• DATASET EXTRACT:

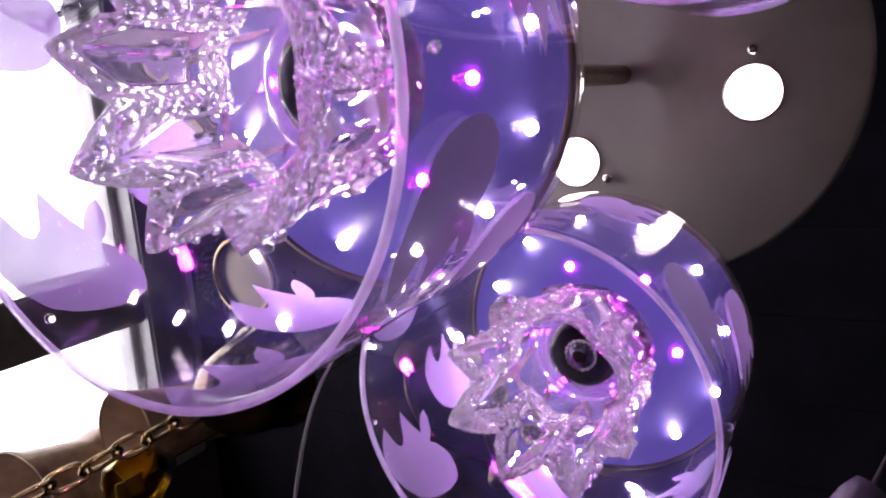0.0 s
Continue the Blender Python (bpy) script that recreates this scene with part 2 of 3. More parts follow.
def tube(points, radius, n=10, taper=None):
    """A round rod along a smoothed line of points."""
    pts = [Vector(p) for p in points]
    fine = []
    for i in range(len(pts) - 1):
        p0, p1, p2, p3 = pts[max(i - 1, 0)], pts[i], pts[i + 1], pts[min(i + 2, len(pts) - 1)]
        steps = 8 if len(pts) > 2 else 1
        for s in range(steps):
            u = s / steps
            fine.append(0.5 * ((2 * p1) + (p2 - p0) * u + (2 * p0 - 5 * p1 + 4 * p2 - p3) * u * u + (3 * p1 - p0 - 3 * p2 + p3) * u ** 3))
    fine.append(pts[-1])
    bm = bmesh.new()
    rings = []
    side = Vector((0.31, 0.77, 0.55))
    for i, p in enumerate(fine):
        d = (fine[min(i + 1, len(fine) - 1)] - fine[max(i - 1, 0)]).normalized()
        a = side - d * side.dot(d)
        a.normalize()
        b = d.cross(a)
        side = a
        r = radius * (1 if taper is None else 1 + (taper - 1) * i / (len(fine) - 1))
        rings.append([bm.verts.new(p + r * (math.cos(2 * math.pi * k / n) * a + math.sin(2 * math.pi * k / n) * b)) for k in range(n)])
    for lo, hi in zip(rings[:-1], rings[1:]):
        for k in range(n):
            bm.faces.new((lo[k], lo[(k + 1) % n], hi[(k + 1) % n], hi[k]))
    bm.faces.new(rings[0])
    bm.faces.new(rings[-1])
    return finish(bm)


def box(x0, y0, z0, x1, y1, z1, bevel=0.0):
    bm = bmesh.new()
    bmesh.ops.create_cube(bm, size=1)
    bmesh.ops.scale(bm, vec=(x1 - x0, y1 - y0, z1 - z0), verts=bm.verts)
    bmesh.ops.translate(bm, vec=((x0 + x1) / 2, (y0 + y1) / 2, (z0 + z1) / 2), verts=bm.verts)
    if bevel:
        bmesh.ops.bevel(bm, geom=list(bm.edges), offset=bevel, segments=2, affect="EDGES")
    return finish(bm, False)


def torus(big, small, n=64, m=10, squash=1.0):
    bm = bmesh.new()
    rings = [[bm.verts.new(((big + small * math.cos(2 * math.pi * j / m)) * math.cos(2 * math.pi * i / n),
                            (big + small * math.cos(2 * math.pi * j / m)) * math.sin(2 * math.pi * i / n) * squash,
                            small * math.sin(2 * math.pi * j / m))) for j in range(m)] for i in range(n)]
    for i in range(n):
        for j in range(m):
            bm.faces.new((rings[i][j], rings[(i + 1) % n][j], rings[(i + 1) % n][(j + 1) % m], rings[i][(j + 1) % m]))
    return finish(bm)


def thing(name, label, category, at=(0, 0, 0), group="", kind=""):
    ob = new(name)
    ob.location = at
    return tagged(ob, label, category, group, kind)


# ---- the room ----
WX, WTOP, CEIL = -1.25, 2.686, 2.77


def setting(name, bm, material, label, category):
    return tagged(part(name, bm, material), label, category, kind="structure")


setting("floor", box(-1.45, -2.0, -0.1, 2.0, 2.0, 0.0), M_FLOOR, "unseen pale floor that bounces light onto the ceiling", "floor")
setting("wall_east", box(2.0, -2.0, 0.0, 2.15, 2.0, CEIL), M_WALL, "dark brown plain wall of the showroom", "wall")
setting("wall_north", box(-1.45, 2.0, 0.0, 2.15, 2.15, CEIL), M_WALL, "dark brown plain wall of the showroom", "wall")
setting("wall_south", box(-1.45, -2.15, 0.0, 2.15, -2.0, CEIL), M_WALL, "dark brown plain wall of the showroom", "wall")


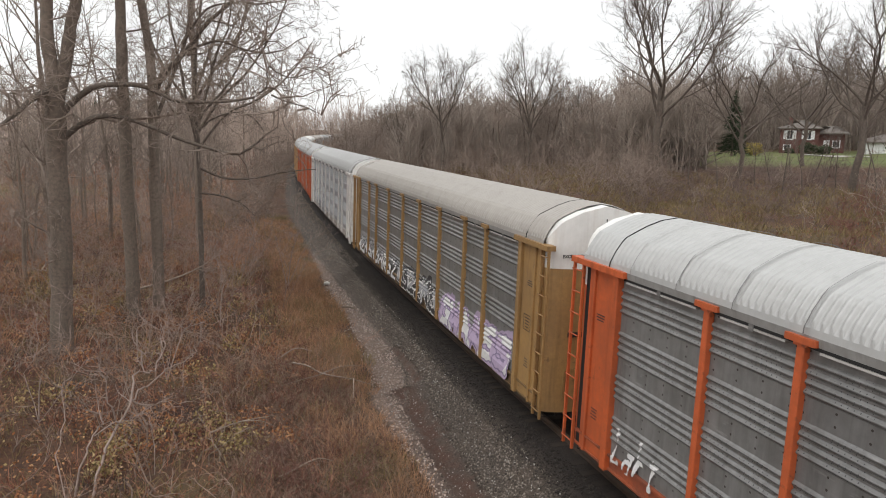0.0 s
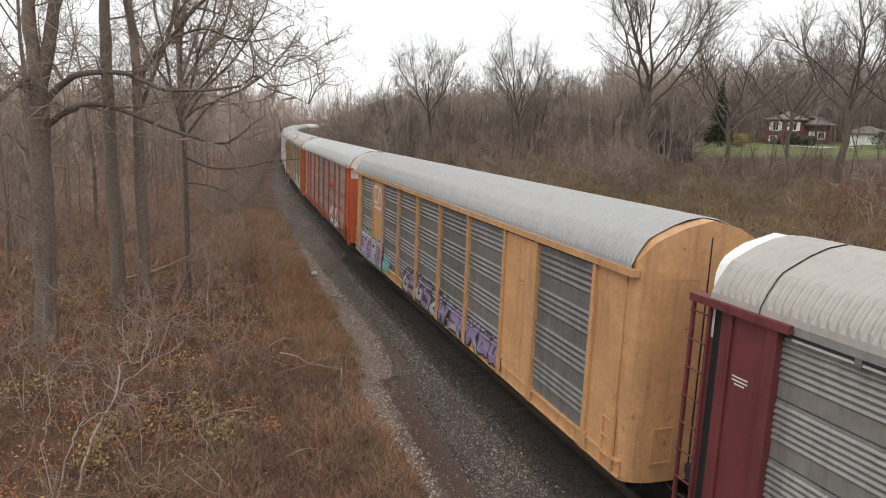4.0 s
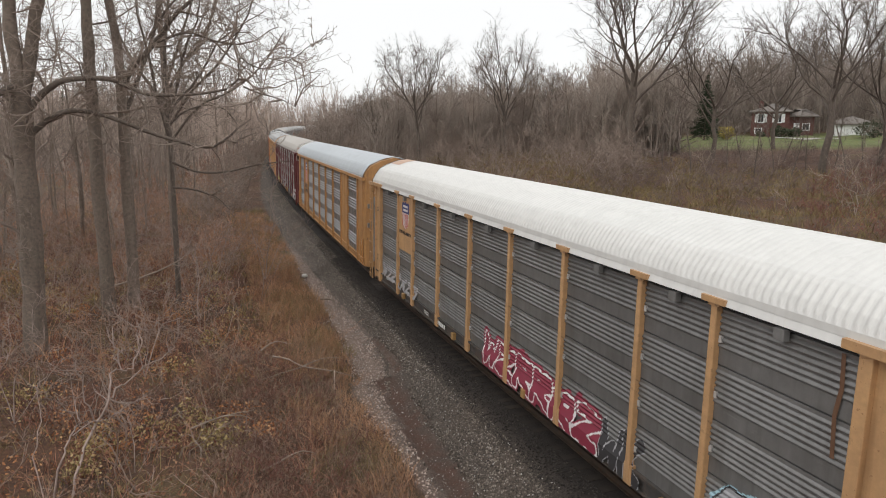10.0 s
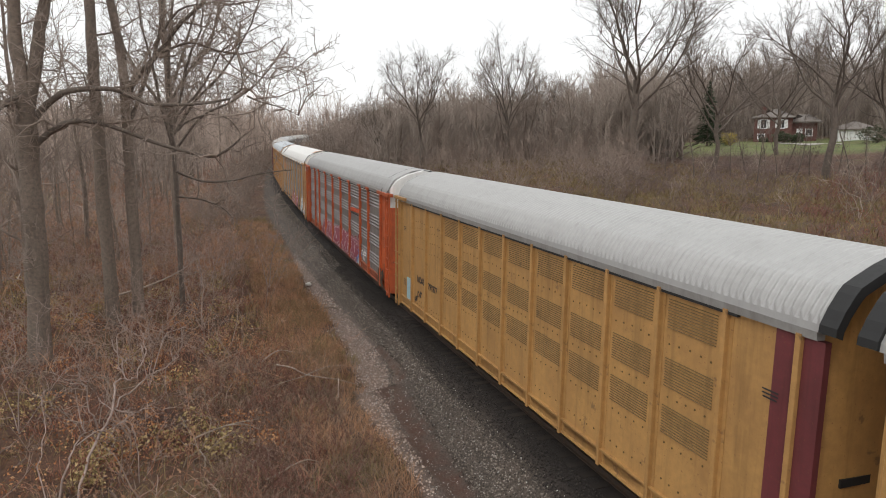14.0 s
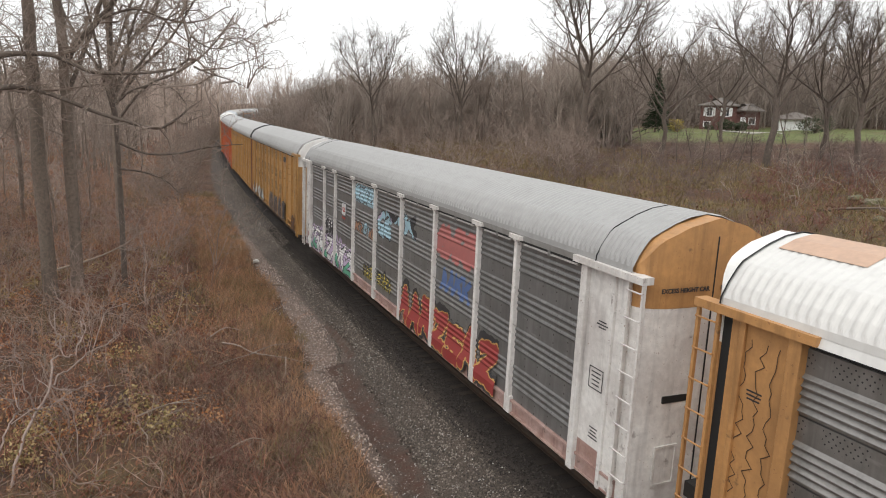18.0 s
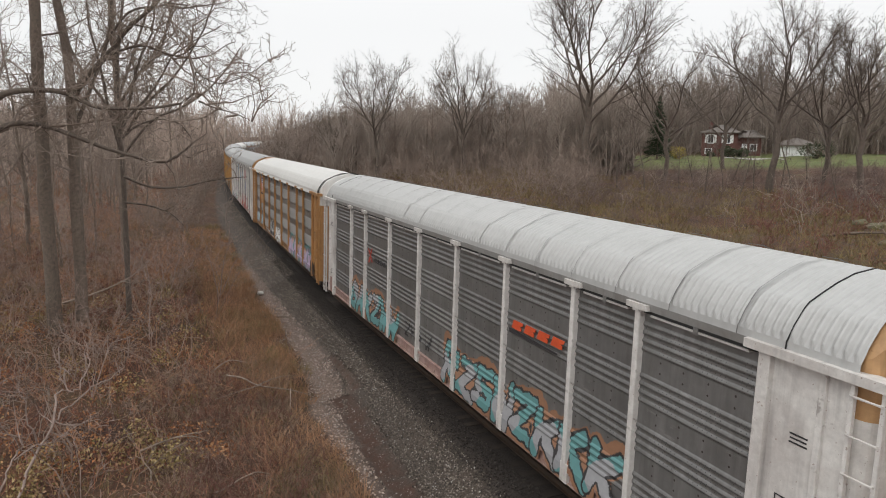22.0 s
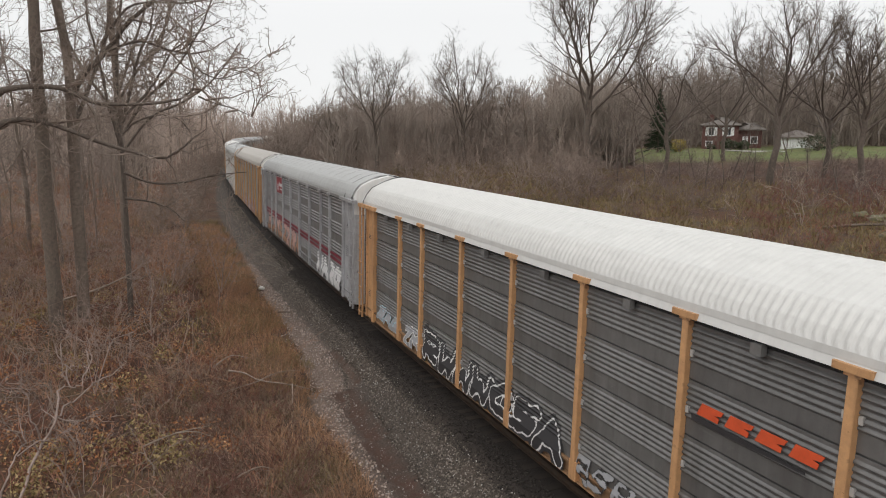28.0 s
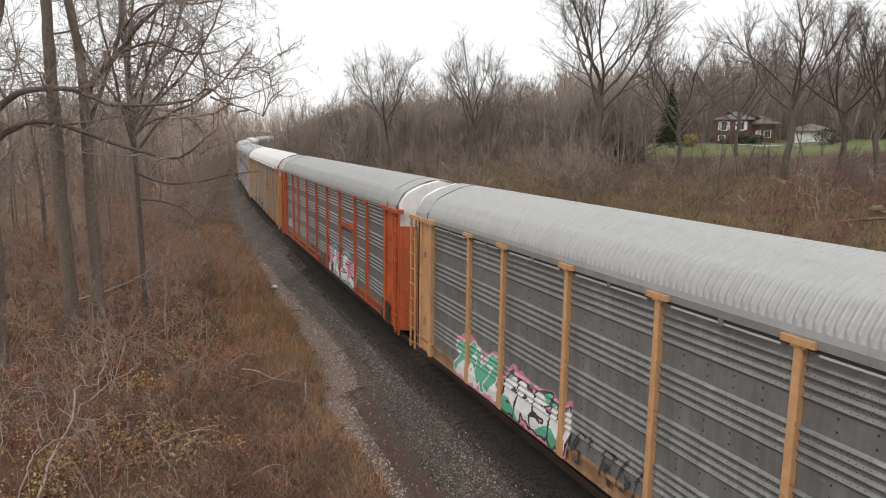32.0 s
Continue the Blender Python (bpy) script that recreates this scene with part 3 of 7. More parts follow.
# brown of the bolts, and of the vent slats as painted shade
VENT_SHADE_BOLT_BROWN = shade("vent_shadow_brown", (0.14, 0.085, 0.03), 0.8, 0, 0.2, 10)

# front to back; car 0 is the first whose front passes the camera's line as the clip begins
TRAIN = []


def couple(maker, *args, length=PITCH, **kw):
    TRAIN.append((maker(*args, **kw), length))


FIRST = -9
couple(post_car, "grey auto rack with dull red posts", "dull_red", "warm", "grey")
couple(post_car, "grey auto rack with tan posts", "tan", "grey", "grey")
couple(post_car, "grey auto rack with orange posts", "orange", "warm", "beige")
couple(round_car, "yellow and grey auto rack", "tan", "grey", "white")
couple(post_car, "grey auto rack with dull red posts", "dull_red", "warm", "grey")
couple(post_car, "grey auto rack with tan posts", "tan", "grey", "grey")
couple(post_car, "grey auto rack with orange posts", "orange", "warm", "grey")
couple(post_car, "silver grey auto rack with white posts", "white", "bright", "grey")
couple(post_car, "weathered grey auto rack with brown-yellow posts", "brown", "grey", "beige")
couple(post_car, "grey auto rack with bright orange posts and ends", "orange", "grey", "pale", bands=True)
couple(round_car, "peach and grey auto rack with white lettering", "peach", "grey", "grey", hood="peach")
couple(post_car, "old auto rack with maroon posts and rusty hood", "maroon", "mid", "beige", ribs="courses", sill="brown", split=4.35)
couple(round_car, "yellow auto rack with shield sign and silver panels", "yellow", "bright", "bluish")
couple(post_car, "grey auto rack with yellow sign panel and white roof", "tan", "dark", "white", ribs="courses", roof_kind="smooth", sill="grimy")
couple(post_car, "grey auto rack with orange posts and red graffiti", "orange", "grey", "grey")
couple(vented_car, "yellow articulated rack unit with louvred vents", joint=-1, length=22.15)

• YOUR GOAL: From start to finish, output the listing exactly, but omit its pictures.

• IN RESPONSE:
0.0 s
Continue the Blender Python (bpy) script that recreates this scene with part 2 of 3. More parts follow.
def tube(points, radius, n=10, taper=None):
    """A round rod along a smoothed line of points."""
    pts = [Vector(p) for p in points]
    fine = []
    for i in range(len(pts) - 1):
        p0, p1, p2, p3 = pts[max(i - 1, 0)], pts[i], pts[i + 1], pts[min(i + 2, len(pts) - 1)]
        steps = 8 if len(pts) > 2 else 1
        for s in range(steps):
            u = s / steps
            fine.append(0.5 * ((2 * p1) + (p2 - p0) * u + (2 * p0 - 5 * p1 + 4 * p2 - p3) * u * u + (3 * p1 - p0 - 3 * p2 + p3) * u ** 3))
    fine.append(pts[-1])
    bm = bmesh.new()
    rings = []
    side = Vector((0.31, 0.77, 0.55))
    for i, p in enumerate(fine):
        d = (fine[min(i + 1, len(fine) - 1)] - fine[max(i - 1, 0)]).normalized()
        a = side - d * side.dot(d)
        a.normalize()
        b = d.cross(a)
        side = a
        r = radius * (1 if taper is None else 1 + (taper - 1) * i / (len(fine) - 1))
        rings.append([bm.verts.new(p + r * (math.cos(2 * math.pi * k / n) * a + math.sin(2 * math.pi * k / n) * b)) for k in range(n)])
    for lo, hi in zip(rings[:-1], rings[1:]):
        for k in range(n):
            bm.faces.new((lo[k], lo[(k + 1) % n], hi[(k + 1) % n], hi[k]))
    bm.faces.new(rings[0])
    bm.faces.new(rings[-1])
    return finish(bm)


def box(x0, y0, z0, x1, y1, z1, bevel=0.0):
    bm = bmesh.new()
    bmesh.ops.create_cube(bm, size=1)
    bmesh.ops.scale(bm, vec=(x1 - x0, y1 - y0, z1 - z0), verts=bm.verts)
    bmesh.ops.translate(bm, vec=((x0 + x1) / 2, (y0 + y1) / 2, (z0 + z1) / 2), verts=bm.verts)
    if bevel:
        bmesh.ops.bevel(bm, geom=list(bm.edges), offset=bevel, segments=2, affect="EDGES")
    return finish(bm, False)


def torus(big, small, n=64, m=10, squash=1.0):
    bm = bmesh.new()
    rings = [[bm.verts.new(((big + small * math.cos(2 * math.pi * j / m)) * math.cos(2 * math.pi * i / n),
                            (big + small * math.cos(2 * math.pi * j / m)) * math.sin(2 * math.pi * i / n) * squash,
                            small * math.sin(2 * math.pi * j / m))) for j in range(m)] for i in range(n)]
    for i in range(n):
        for j in range(m):
            bm.faces.new((rings[i][j], rings[(i + 1) % n][j], rings[(i + 1) % n][(j + 1) % m], rings[i][(j + 1) % m]))
    return finish(bm)


def thing(name, label, category, at=(0, 0, 0), group="", kind=""):
    ob = new(name)
    ob.location = at
    return tagged(ob, label, category, group, kind)


# ---- the room ----
WX, WTOP, CEIL = -1.25, 2.686, 2.77


def setting(name, bm, material, label, category):
    return tagged(part(name, bm, material), label, category, kind="structure")


setting("floor", box(-1.45, -2.0, -0.1, 2.0, 2.0, 0.0), M_FLOOR, "unseen pale floor that bounces light onto the ceiling", "floor")
setting("wall_east", box(2.0, -2.0, 0.0, 2.15, 2.0, CEIL), M_WALL, "dark brown plain wall of the showroom", "wall")
setting("wall_north", box(-1.45, 2.0, 0.0, 2.15, 2.15, CEIL), M_WALL, "dark brown plain wall of the showroom", "wall")
setting("wall_south", box(-1.45, -2.15, 0.0, 2.15, -2.0, CEIL), M_WALL, "dark brown plain wall of the showroom", "wall")


0.0 s
4.0 s
10.0 s
14.0 s
18.0 s
22.0 s
28.0 s
32.0 s
Continue the Blender Python (bpy) script that recreates this scene with part 3 of 7. More parts follow.
# brown of the bolts, and of the vent slats as painted shade
VENT_SHADE_BOLT_BROWN = shade("vent_shadow_brown", (0.14, 0.085, 0.03), 0.8, 0, 0.2, 10)

# front to back; car 0 is the first whose front passes the camera's line as the clip begins
TRAIN = []


def couple(maker, *args, length=PITCH, **kw):
    TRAIN.append((maker(*args, **kw), length))


FIRST = -9
couple(post_car, "grey auto rack with dull red posts", "dull_red", "warm", "grey")
couple(post_car, "grey auto rack with tan posts", "tan", "grey", "grey")
couple(post_car, "grey auto rack with orange posts", "orange", "warm", "beige")
couple(round_car, "yellow and grey auto rack", "tan", "grey", "white")
couple(post_car, "grey auto rack with dull red posts", "dull_red", "warm", "grey")
couple(post_car, "grey auto rack with tan posts", "tan", "grey", "grey")
couple(post_car, "grey auto rack with orange posts", "orange", "warm", "grey")
couple(post_car, "silver grey auto rack with white posts", "white", "bright", "grey")
couple(post_car, "weathered grey auto rack with brown-yellow posts", "brown", "grey", "beige")
couple(post_car, "grey auto rack with bright orange posts and ends", "orange", "grey", "pale", bands=True)
couple(round_car, "peach and grey auto rack with white lettering", "peach", "grey", "grey", hood="peach")
couple(post_car, "old auto rack with maroon posts and rusty hood", "maroon", "mid", "beige", ribs="courses", sill="brown", split=4.35)
couple(round_car, "yellow auto rack with shield sign and silver panels", "yellow", "bright", "bluish")
couple(post_car, "grey auto rack with yellow sign panel and white roof", "tan", "dark", "white", ribs="courses", roof_kind="smooth", sill="grimy")
couple(post_car, "grey auto rack with orange posts and red graffiti", "orange", "grey", "grey")
couple(vented_car, "yellow articulated rack unit with louvred vents", joint=-1, length=22.15)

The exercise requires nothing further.